登録された「闢則」は巫の力の記憶に刻まれており、今では百を軽く超える術が存在します。限定的またはマニアックなものも多く、実戦で使うものはごく少数です。

尤も、記憶にはあるものの、その術の中身への理解/知識がなければ使用することはできません。

要するに、「闢則。◯◯.bat」というバッチファイルを叩くようなものと思ってもらえれば。

バッチの中身は大量の言霊群で構成されており、バッチを実行するのは自分の肉体なので、ゆえに中身への理解が必要、という感じです。

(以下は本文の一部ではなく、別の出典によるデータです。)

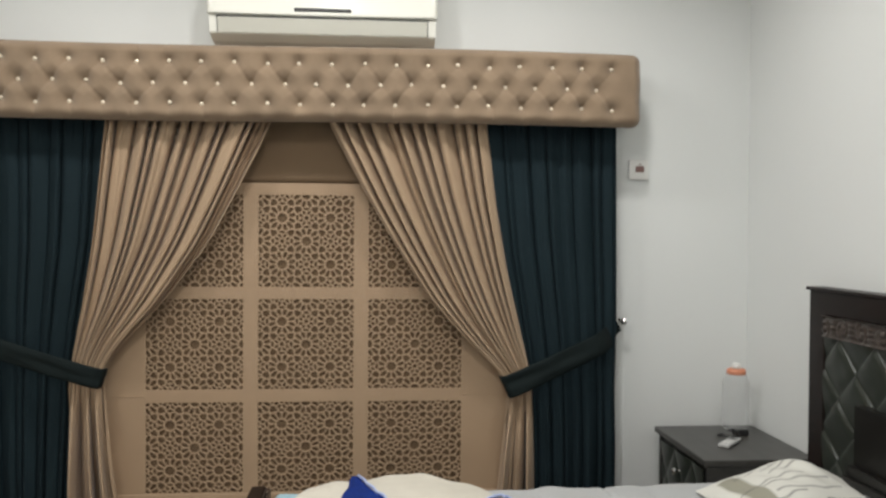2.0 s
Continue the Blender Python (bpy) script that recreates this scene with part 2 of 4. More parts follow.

以下登場した能力の説明です。説明内の〈〉は使われた元素式です。

斎庭常世祓(ゆにわとこよばらい)…任意の空間に斎庭を開く。指定した生物を斎庭へ立ち入らせない。殆ど人払いとして使用。この場合の「斎庭」とは巫の業務執行空間を指す。〈土・命・躁・測〉

餐土御祓火(あえどみはらび)…祟り神を燃やす。そして祟り神しか燃えない。最も古い闢則とされる。〈火〉

纏鎖枷(まといくさりかせ)…光を曲げ固め、連鎖することで鎖をつくり、自在に操る。鎖でなく縄、蔓等にすることも可能(強度と消費値が変わる)。〈光・躁〉

帰灯魂切(かえりびたまぎり)…武器が意識のみにダメージを与えるようにする。ダメージを与えられた対象は一定以上食らうと意識を失う。〈光・命・金〉

巫蔵開(みくらびらき)…上凪家の武器庫を開く。血脈登録により宗家の巫しか開けない。〈躁・命・風〉

天環(あまたまき)…任意の空間座標を固定する。固定した空間は内部への影響なく他の闢則で動かすことが出来る。皐月考案。〈環境により変動。空中のみなら風・測〉

神籬久遠結(ひもろぎくおんゆい)…式紙を貼った物体のその時の形状を記憶し、回帰させる。どれだけ壊れても、術を発動すれば戻る。式紙を剥がすと効果は消失する。皐月考案。〈測・躁〉

籠鏡結(こもりかがみむすび)…光の鏡を呼び出し、光線、熱線などを反射する。緑が苦手な皐月が代用しようとして開発。「遮断」ではないので防御力は弱い。〈光・金〉

八咫響(やたひびき)…式紙を貼った対象の視界を歪める。緑が苦手な皐月が代用しようとして開発。「遮断」ではないので効果・持続力は弱い。〈光・命・躁〉

泡風吹(あわふぶき)…光の泡を作り出し、空中に浮かべる。泡の中にあるものの重力を考慮しないため、中に入って空を漂うことができる。〈光・水〉

堕星(おとしぼし)…土を凝固させて丸い岩を作り出し空から落とすという、燃費の悪い物理攻撃系の闢則。基本的には頭上10メートルから20センチの岩を落とすくらいのものだが、依月ほどの力の持ち主が本気になれば、成層圏から小惑星クラスの岩を落とすことができる。危険極まりないが、依月はこれを"何故か"覚えている。〈土・操〉


ショートカット登録しない場合、例えば右手から火を前方に放つ術を使いたいときは「元素式「火」・変化式「直」:術者の右手を基点・発動式「風」「放」:前方へ拡散・出力」というようなキーワードを頭の中で浮かべて繋げれば発動します。

が、思考が散ると失敗しますし、戦闘中にやるのは面倒くさすぎるのでほとんどやりません。皐月くらいになれば、或いは必要になったらやるかもしれませんが。